# [BRIEF]
Look through the data below and extract, unchanged, the lines from the one that contains "3. More parts follow." to the one that contains "return tagged(ob, label, category, group, kind)", both included.
######
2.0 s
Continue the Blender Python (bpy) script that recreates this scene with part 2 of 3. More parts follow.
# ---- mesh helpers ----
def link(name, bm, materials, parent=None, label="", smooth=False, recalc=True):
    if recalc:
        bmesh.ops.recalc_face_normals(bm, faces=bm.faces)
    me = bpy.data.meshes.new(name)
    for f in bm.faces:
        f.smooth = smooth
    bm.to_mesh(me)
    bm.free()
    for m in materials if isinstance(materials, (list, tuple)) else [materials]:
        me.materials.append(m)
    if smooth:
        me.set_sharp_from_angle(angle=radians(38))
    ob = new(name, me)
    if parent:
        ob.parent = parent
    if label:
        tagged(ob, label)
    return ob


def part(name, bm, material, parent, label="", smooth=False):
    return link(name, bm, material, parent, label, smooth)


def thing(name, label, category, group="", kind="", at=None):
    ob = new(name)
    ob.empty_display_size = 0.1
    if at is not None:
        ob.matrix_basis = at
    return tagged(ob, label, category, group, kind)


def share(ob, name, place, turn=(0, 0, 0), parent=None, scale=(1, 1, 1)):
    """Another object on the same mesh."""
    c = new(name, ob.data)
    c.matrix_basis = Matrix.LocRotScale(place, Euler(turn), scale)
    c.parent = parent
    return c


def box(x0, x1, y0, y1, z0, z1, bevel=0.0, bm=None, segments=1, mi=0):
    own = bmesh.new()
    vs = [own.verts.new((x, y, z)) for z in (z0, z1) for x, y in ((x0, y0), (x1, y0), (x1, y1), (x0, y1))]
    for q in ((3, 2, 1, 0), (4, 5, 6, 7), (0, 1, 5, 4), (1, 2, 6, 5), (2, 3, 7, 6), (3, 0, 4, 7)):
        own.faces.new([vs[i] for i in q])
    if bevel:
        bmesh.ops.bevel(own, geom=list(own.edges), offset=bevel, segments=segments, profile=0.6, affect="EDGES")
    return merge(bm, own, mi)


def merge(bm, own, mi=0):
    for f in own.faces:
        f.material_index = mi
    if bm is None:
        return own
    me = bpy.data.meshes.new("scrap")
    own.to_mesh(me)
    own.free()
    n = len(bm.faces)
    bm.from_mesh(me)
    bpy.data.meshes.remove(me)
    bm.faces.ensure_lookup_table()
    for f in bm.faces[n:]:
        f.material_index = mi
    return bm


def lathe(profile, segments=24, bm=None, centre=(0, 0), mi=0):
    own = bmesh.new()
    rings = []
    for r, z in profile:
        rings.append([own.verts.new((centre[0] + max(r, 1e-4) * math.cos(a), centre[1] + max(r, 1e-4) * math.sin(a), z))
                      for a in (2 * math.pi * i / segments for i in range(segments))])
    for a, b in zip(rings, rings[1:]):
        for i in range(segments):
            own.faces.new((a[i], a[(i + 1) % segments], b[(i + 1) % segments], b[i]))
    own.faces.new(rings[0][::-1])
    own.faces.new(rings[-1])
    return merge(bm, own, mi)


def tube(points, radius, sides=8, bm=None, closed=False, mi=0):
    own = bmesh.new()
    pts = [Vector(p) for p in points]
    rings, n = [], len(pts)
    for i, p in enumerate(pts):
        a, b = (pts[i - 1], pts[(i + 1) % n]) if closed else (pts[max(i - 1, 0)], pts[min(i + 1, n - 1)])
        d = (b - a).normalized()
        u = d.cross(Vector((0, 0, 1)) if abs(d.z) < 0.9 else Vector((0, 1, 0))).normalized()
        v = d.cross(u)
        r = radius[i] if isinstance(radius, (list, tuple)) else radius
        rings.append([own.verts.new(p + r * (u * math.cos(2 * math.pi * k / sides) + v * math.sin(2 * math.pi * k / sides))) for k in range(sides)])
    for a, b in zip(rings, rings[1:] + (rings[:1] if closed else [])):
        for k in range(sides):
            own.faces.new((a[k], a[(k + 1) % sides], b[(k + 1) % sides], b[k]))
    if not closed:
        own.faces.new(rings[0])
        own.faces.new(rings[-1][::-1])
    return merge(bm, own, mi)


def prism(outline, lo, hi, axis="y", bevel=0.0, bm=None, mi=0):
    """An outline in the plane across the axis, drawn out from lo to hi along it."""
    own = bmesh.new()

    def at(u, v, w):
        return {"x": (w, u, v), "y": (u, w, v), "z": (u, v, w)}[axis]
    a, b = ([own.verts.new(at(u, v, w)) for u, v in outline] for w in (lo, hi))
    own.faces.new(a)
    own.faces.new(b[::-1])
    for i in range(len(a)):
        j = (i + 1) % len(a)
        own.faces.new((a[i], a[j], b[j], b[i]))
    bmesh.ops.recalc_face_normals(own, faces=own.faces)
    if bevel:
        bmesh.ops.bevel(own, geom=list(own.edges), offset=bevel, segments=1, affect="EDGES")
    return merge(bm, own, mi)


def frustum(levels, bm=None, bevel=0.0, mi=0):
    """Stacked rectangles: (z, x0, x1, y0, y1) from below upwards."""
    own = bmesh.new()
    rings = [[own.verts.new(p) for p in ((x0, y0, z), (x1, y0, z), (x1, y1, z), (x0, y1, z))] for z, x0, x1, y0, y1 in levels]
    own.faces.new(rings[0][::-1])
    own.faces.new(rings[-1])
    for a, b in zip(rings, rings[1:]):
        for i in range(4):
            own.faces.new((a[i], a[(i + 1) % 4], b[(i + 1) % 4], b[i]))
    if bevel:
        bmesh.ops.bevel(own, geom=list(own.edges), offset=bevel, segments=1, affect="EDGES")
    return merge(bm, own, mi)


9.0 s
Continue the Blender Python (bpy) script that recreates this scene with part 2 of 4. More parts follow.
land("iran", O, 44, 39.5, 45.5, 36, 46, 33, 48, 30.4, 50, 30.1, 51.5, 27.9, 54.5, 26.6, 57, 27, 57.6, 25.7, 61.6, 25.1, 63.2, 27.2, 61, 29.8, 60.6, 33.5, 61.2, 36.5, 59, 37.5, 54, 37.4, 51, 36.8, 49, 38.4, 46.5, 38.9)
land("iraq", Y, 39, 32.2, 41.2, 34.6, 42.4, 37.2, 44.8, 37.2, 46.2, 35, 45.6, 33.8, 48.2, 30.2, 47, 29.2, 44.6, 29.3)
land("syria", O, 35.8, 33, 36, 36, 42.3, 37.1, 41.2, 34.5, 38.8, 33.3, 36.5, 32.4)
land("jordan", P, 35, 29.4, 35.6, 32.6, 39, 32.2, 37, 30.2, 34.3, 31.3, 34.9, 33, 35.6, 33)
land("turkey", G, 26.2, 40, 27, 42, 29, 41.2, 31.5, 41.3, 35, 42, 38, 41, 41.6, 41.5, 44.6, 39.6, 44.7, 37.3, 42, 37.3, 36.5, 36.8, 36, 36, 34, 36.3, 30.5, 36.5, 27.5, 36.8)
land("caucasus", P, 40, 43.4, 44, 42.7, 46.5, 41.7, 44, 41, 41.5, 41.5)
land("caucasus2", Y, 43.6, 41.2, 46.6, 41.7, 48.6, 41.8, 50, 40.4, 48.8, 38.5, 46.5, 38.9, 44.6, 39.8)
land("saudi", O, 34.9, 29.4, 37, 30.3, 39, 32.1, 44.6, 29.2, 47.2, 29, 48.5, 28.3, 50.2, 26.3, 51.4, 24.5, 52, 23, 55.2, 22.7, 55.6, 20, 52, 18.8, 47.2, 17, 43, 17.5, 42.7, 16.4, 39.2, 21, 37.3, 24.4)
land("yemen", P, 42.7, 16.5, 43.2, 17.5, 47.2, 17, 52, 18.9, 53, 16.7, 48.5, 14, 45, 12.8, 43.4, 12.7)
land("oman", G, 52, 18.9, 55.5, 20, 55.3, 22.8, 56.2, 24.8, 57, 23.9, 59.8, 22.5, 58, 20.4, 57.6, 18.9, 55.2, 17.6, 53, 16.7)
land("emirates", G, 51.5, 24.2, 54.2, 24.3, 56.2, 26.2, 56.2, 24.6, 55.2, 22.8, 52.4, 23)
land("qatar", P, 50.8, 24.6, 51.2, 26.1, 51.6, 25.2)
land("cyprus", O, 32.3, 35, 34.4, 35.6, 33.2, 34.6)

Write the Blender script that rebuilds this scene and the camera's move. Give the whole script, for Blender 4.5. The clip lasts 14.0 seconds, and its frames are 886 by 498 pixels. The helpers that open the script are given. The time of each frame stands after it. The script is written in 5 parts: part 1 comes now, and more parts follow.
######
# [CORRECT RESPONSE]
Continue the Blender Python (bpy) script that recreates this scene with part 2 of 3. More parts follow.
# ---- mesh helpers ----
def link(name, bm, materials, parent=None, label="", smooth=False, recalc=True):
    if recalc:
        bmesh.ops.recalc_face_normals(bm, faces=bm.faces)
    me = bpy.data.meshes.new(name)
    for f in bm.faces:
        f.smooth = smooth
    bm.to_mesh(me)
    bm.free()
    for m in materials if isinstance(materials, (list, tuple)) else [materials]:
        me.materials.append(m)
    if smooth:
        me.set_sharp_from_angle(angle=radians(38))
    ob = new(name, me)
    if parent:
        ob.parent = parent
    if label:
        tagged(ob, label)
    return ob


def part(name, bm, material, parent, label="", smooth=False):
    return link(name, bm, material, parent, label, smooth)


def thing(name, label, category, group="", kind="", at=None):
    ob = new(name)
    ob.empty_display_size = 0.1
    if at is not None:
        ob.matrix_basis = at
    return tagged(ob, label, category, group, kind)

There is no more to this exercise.